Lifecasting my hands and feet

Our feet have many stories to tell. Every new story begins with a prodding, a yes, a step — but who tells us where to go? And who tells us when to stop?


“Go, go over there, then stop.”
Lifecasts using two-piece molds
Material used: Plaster
Date completed: January 30, 2014

Meditation piece on repetition, variety, and rhythm. Still part of the sculpture series on flow.

Flow is a theme I keep coming back to, as a reminder both for myself and others.  For this plate, I chose to do a piece on feet — our body part most associated with movement.  Walking, next to breathing, is one bodily function we do everyday that we can be more mindful about.  The way we walk says so much about our inner state.  How aware (or not) we are about the rhythm of our physical step translates to how aware (or not) we are about our inner rhythm.    I also decided to add in elements of direction — the next step after awareness — shown through the hands, in the positions of go and stop.  More than being in constant motion, to flow is really to vacillate between moments of movement and rest.  We stop and we go.  Everyday.

Class instructions for the plate were as follows:

PLATE #2: Repetition, Variety, Rhythm

After acquiring beginning skills in three dimensional art making through the various basic materials available, this plate aims to illustrate the application of the principles of design through three dimensional art making, specifically, the principles of repetition, variety, and rhythm…This plate is also a venue to continue skills building in the substitution process of three dimensional art, i.e. molding and casting.

Guideline:

  • At least three objects in a series (you can do more):
    • three identical objects
    • three similar objects in the similar orientation
    • or three objects in a theme
  • The subject/theme is body part/s, hence, body casting or life casting
    • you can submit casts of your extremities and/or your bust
  • Composition is significant. Using the principles of design is all about composition, so before you cast, plan how you will present/exhibit hour pieces first and execute accordingly.

Process documentation:

All in all I made 6 lifecasting attempts for this plate:

  • Right foot  — successful on first try
  • Left foot —  successful on first try
  • Left foot #2 — lower mold survived the first cast so tried to make a new upper mold, but failed; mold cracked
  • Hand with palm open — four fingers broke off; tried to reattach them with PVA glue, but needs a more lasting solution
  • Hand with pointed fingers — parts of nails broke off; repaired them with PVA glue
  • Hand in a cupping position — complete fail; the two molds didn’t fit together properly during casting

Bulk of the process was experimenting and figuring out what works by just jumping in and doing it.

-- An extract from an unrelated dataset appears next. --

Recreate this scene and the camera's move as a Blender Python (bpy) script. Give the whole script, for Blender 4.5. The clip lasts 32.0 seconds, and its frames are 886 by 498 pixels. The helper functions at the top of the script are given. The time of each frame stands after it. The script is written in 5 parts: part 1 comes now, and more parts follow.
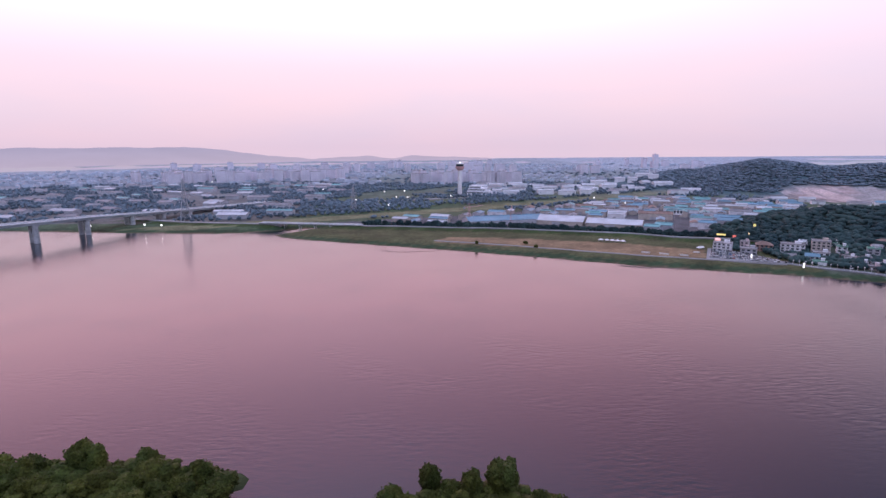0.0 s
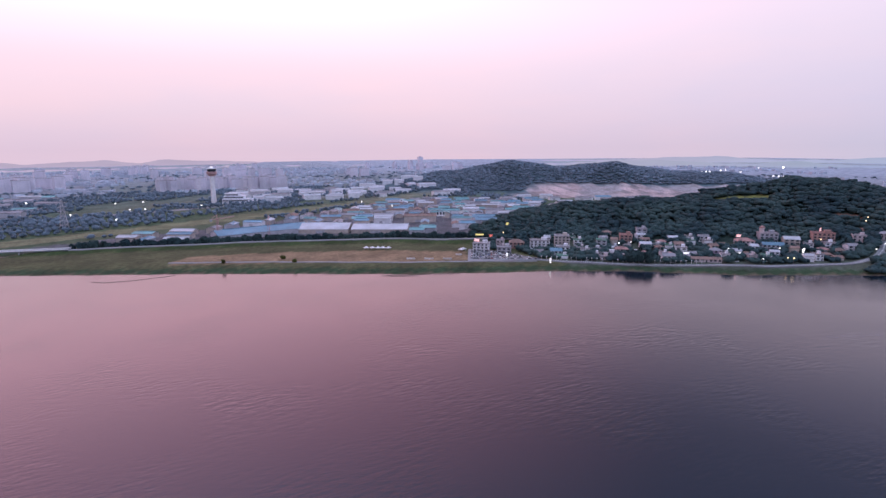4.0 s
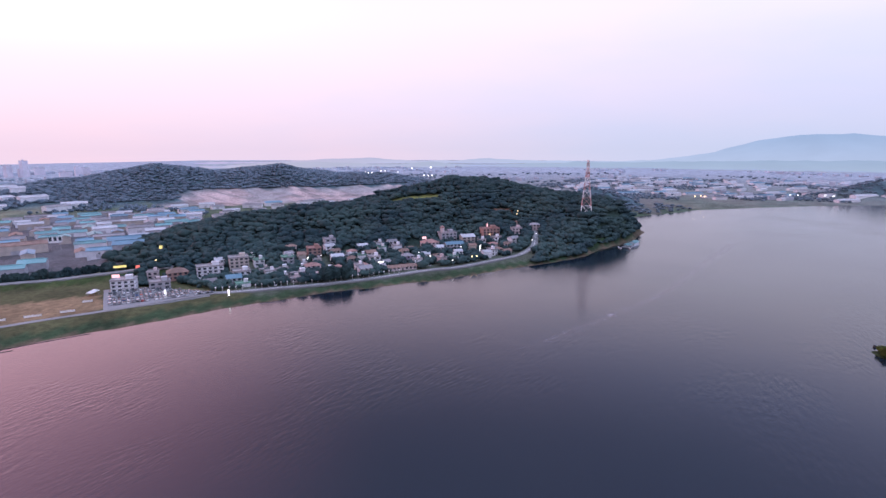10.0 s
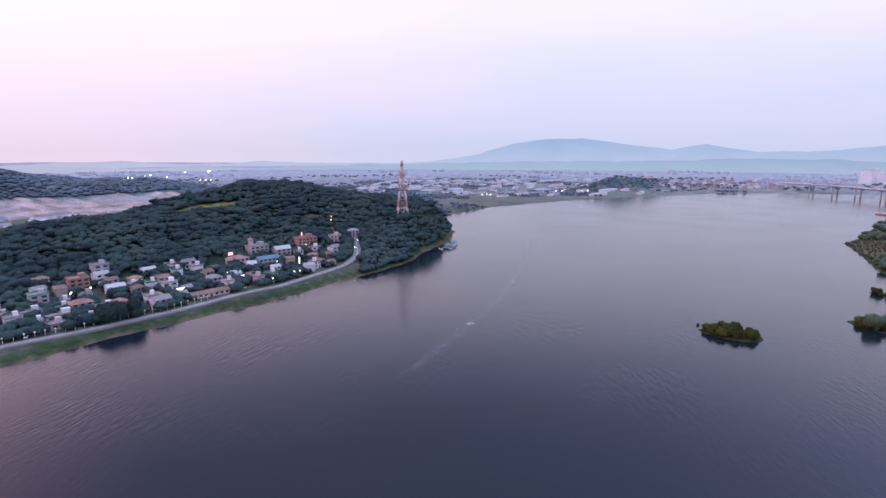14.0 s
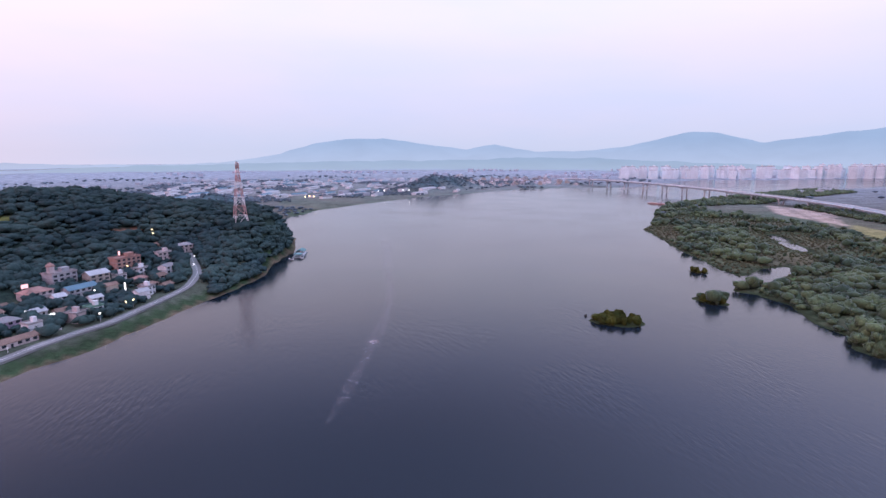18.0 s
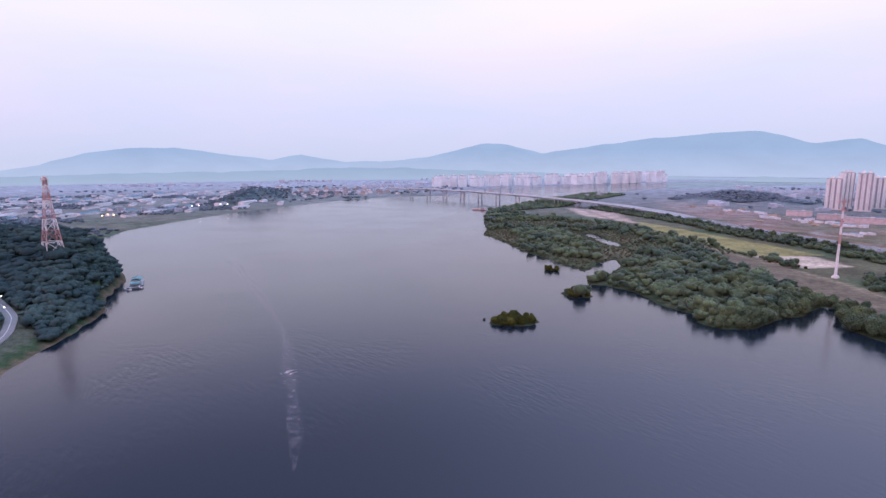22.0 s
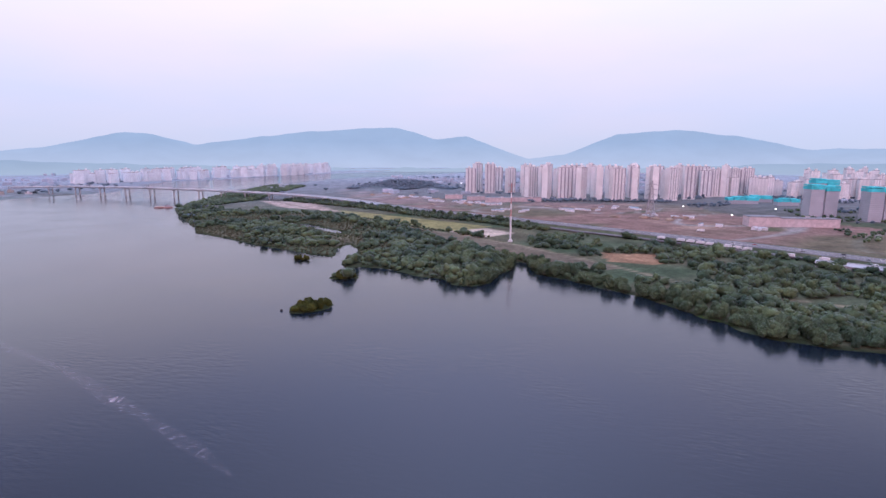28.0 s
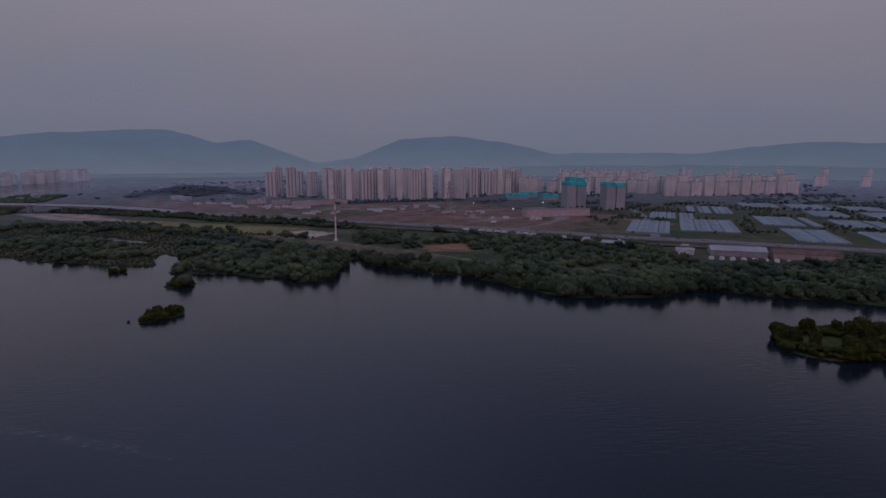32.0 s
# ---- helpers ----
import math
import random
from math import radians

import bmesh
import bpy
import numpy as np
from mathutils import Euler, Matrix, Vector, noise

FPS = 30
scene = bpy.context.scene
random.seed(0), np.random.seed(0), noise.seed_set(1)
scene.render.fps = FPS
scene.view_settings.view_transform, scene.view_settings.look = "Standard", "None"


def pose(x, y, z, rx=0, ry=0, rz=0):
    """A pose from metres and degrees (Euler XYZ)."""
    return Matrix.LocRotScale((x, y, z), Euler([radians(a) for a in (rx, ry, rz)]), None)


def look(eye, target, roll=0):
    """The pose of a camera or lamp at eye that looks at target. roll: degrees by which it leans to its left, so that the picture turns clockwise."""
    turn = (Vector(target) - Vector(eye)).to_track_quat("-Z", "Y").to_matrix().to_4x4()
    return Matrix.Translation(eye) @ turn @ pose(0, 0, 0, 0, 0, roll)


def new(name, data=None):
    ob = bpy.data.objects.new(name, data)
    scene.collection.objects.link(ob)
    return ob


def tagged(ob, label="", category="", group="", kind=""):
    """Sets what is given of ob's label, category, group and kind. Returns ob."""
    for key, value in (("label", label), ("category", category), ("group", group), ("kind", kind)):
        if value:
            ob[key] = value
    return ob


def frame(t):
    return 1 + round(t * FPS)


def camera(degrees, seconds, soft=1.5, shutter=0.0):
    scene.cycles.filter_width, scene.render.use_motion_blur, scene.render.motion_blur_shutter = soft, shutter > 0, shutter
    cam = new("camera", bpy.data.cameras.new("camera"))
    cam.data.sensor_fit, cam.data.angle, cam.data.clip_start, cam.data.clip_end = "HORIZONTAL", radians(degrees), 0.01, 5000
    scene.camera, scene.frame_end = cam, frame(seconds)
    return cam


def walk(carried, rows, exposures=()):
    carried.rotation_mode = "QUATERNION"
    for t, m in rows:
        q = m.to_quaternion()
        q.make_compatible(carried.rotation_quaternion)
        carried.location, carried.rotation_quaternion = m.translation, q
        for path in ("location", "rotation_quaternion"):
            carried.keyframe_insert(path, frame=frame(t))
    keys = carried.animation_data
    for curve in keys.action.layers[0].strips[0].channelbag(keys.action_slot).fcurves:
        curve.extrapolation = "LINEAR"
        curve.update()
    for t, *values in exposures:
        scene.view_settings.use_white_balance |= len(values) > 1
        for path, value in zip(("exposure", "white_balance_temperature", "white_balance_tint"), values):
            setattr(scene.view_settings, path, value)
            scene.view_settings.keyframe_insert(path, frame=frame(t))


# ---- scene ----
# A drone flight along a straight line over a river, turning steadily to the right.
# seconds, x, y, z, heading, tilt, roll (metres, degrees)
FLIGHT = [
    (0.0, 0.00, -0.00, 110.00, -0.000, -10.875, -0.368),
    (0.5, 3.58, 5.76, 109.88, -2.991, -10.800, -0.392),
    (1.0, 7.21, 11.60, 109.74, -5.920, -10.752, -0.575),
    (1.5, 10.88, 17.60, 109.58, -8.851, -10.729, -0.597),
    (2.0, 14.54, 23.80, 109.42, -11.780, -10.726, -0.526),
    (2.5, 18.19, 30.16, 109.25, -14.592, -10.718, -0.593),
    (3.0, 21.87, 36.69, 109.07, -17.469, -10.713, -0.499),
    (3.5, 25.59, 43.39, 108.89, -20.503, -10.717, -0.393),
    (4.0, 29.31, 50.15, 108.72, -23.547, -10.682, -0.304),
    (4.5, 33.04, 56.92, 108.55, -26.535, -10.660, -0.254),
    (6.5, 49.38, 83.70, 107.81, -38.053, -10.812, -0.243),
    (7.0, 53.46, 90.19, 107.66, -40.853, -10.791, -0.365),
    (7.5, 57.49, 96.63, 107.54, -43.769, -10.760, -0.396),
    (8.0, 61.45, 103.21, 107.42, -46.604, -10.688, -0.411),
    (8.5, 65.37, 109.85, 107.30, -49.749, -10.679, -0.397),
    (9.0, 69.32, 116.59, 107.18, -52.711, -10.628, -0.371),
    (9.5, 73.17, 123.39, 107.04, -55.664, -10.641, -0.248),
    (10.0, 76.90, 130.19, 106.89, -58.569, -10.576, -0.071),
    (10.5, 80.57, 136.99, 106.71, -61.561, -10.461, 0.023),
    (11.0, 84.15, 143.79, 106.42, -64.511, -10.391, 0.037),
    (11.5, 87.61, 150.58, 106.01, -67.306, -10.369, -0.057),
    (12.0, 91.14, 157.28, 105.54, -70.233, -10.337, -0.271),
    (12.5, 94.78, 163.87, 105.08, -73.363, -10.350, -0.293),
    (13.0, 98.52, 170.47, 104.67, -76.249, -10.415, -0.204),
    (13.5, 102.36, 177.09, 104.32, -78.997, -10.409, -0.110),
    (14.0, 106.33, 183.60, 104.05, -81.945, -10.326, -0.018),
    (14.5, 110.33, 190.22, 103.83, -84.548, -10.342, -0.057),
    (16.5, 125.57, 218.10, 103.65, -94.831, -10.434, 0.055),
    (17.0, 129.23, 224.94, 103.72, -97.319, -10.426, -0.000),
    (17.5, 132.83, 231.62, 103.85, -100.171, -10.402, 0.016),
    (18.0, 136.30, 238.01, 104.08, -103.129, -10.357, -0.015),
    (18.5, 139.70, 244.10, 104.39, -106.151, -10.268, -0.103),
    (19.0, 143.19, 250.19, 104.69, -109.291, -10.241, -0.008),
    (19.5, 146.85, 256.56, 104.94, -112.282, -10.249, 0.278),
    (20.0, 150.49, 263.32, 105.12, -115.099, -10.089, 0.653),
    (20.5, 153.94, 270.18, 105.21, -117.060, -9.746, 0.850),
    (21.0, 157.38, 277.01, 105.22, -119.232, -9.455, 0.564),
    (21.5, 160.71, 283.64, 105.20, -121.323, -9.339, 0.114),
    (22.0, 164.12, 290.07, 105.23, -123.846, -9.349, -0.147),
    (22.5, 167.73, 296.22, 105.30, -126.505, -9.535, -0.348),
    (23.0, 171.58, 302.33, 105.39, -129.387, -9.923, -0.407),
    (23.5, 175.73, 308.56, 105.44, -132.330, -10.212, -0.249),
    (24.0, 180.04, 315.03, 105.44, -135.502, -10.381, -0.139),
    (24.5, 184.34, 321.63, 105.46, -138.541, -10.434, 0.024),
    (25.0, 188.45, 328.22, 105.51, -141.589, -10.360, 0.011),
    (25.5, 192.37, 334.80, 105.60, -144.884, -10.285, 0.037),
    (27.5, 207.47, 360.52, 106.47, -156.729, -10.232, 0.074),
    (28.0, 211.40, 366.94, 106.57, -159.742, -10.153, 0.203),
    (28.5, 215.49, 373.38, 106.60, -162.720, -10.068, 0.255),
    (29.0, 219.76, 379.85, 106.55, -165.632, -9.969, 0.266),
    (29.5, 224.19, 386.32, 106.42, -168.531, -9.934, 0.307),
    (30.0, 228.82, 392.77, 106.25, -171.407, -9.876, 0.230),
    (30.5, 233.41, 399.02, 106.07, -174.171, -9.845, 0.154),
    (31.0, 237.87, 404.98, 105.88, -177.000, -9.761, 0.068),
    (31.5, 242.17, 410.73, 105.69, -179.755, -9.718, 0.076),
    (32.0, 246.41, 416.39, 105.51, -182.237, -9.660, 0.093),
]
cam = camera(79.14, 32.0)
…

Below are day-by-day glimpses:

Attempt#1 at casting my foot using a two-piece mold. Excited to find out if it worked! #plaster #wastemold #foot #cast #wip

Voila, my first foot sculpture. Could be better but with a little more cleaning and sanding will be happy with it. Will try to do my hand next. #plaster #sculpture #foot #body #twopiecemold

Foot casting the left.  Better outcome than the right foot– details of nails preserved. Cracks on sole were filled in with second batch of plaster before the mold was removed.

Trying to salvage the left foot mold with cast#2. Didn’t work– lower mold cracked from weight of my foot and upper mold just altogether crumbled.

Hand casting fail. I still don’t understand what an undercut is 🙁 Wide open to suggestions. #sculpture #plaster #twopiecemold #wastemold

Hand casting attempt#2. Was quite ambitious and wanted to do a pointed finger…so played around with hand positions with the least undercuts (tried to keep the fingers as leveled as possible).

Hand casting attempt #3. Teacher suggested keeping hand in a cupping position for easier casting. Lower mold crumbled. Tried to salvage it with clay to keep it together. Would’ve worked if only we got to lock the two molds properly when we put them together.

Repairing broken fingers using white PVA glue and tissue. Soaked the castings in water, then primed with diluted glue before applying thick glue. Worked for repairing thin parts that got chipped off, but not for whole fingers. Need to redo with wire and plaster.

Textual documentation and lessons learned:

  • Don’t be scared to just jump in.  You learn more from doing the work than from reading about it.
  • Try and try until you are happy with your work.  Lifecasting is not easy but it’s also not an impossible task.
  • Clean as you go.  Working with plaster is a messy business and the dust piles up.  Best to wipe away asap to avoid waste build up and allergies.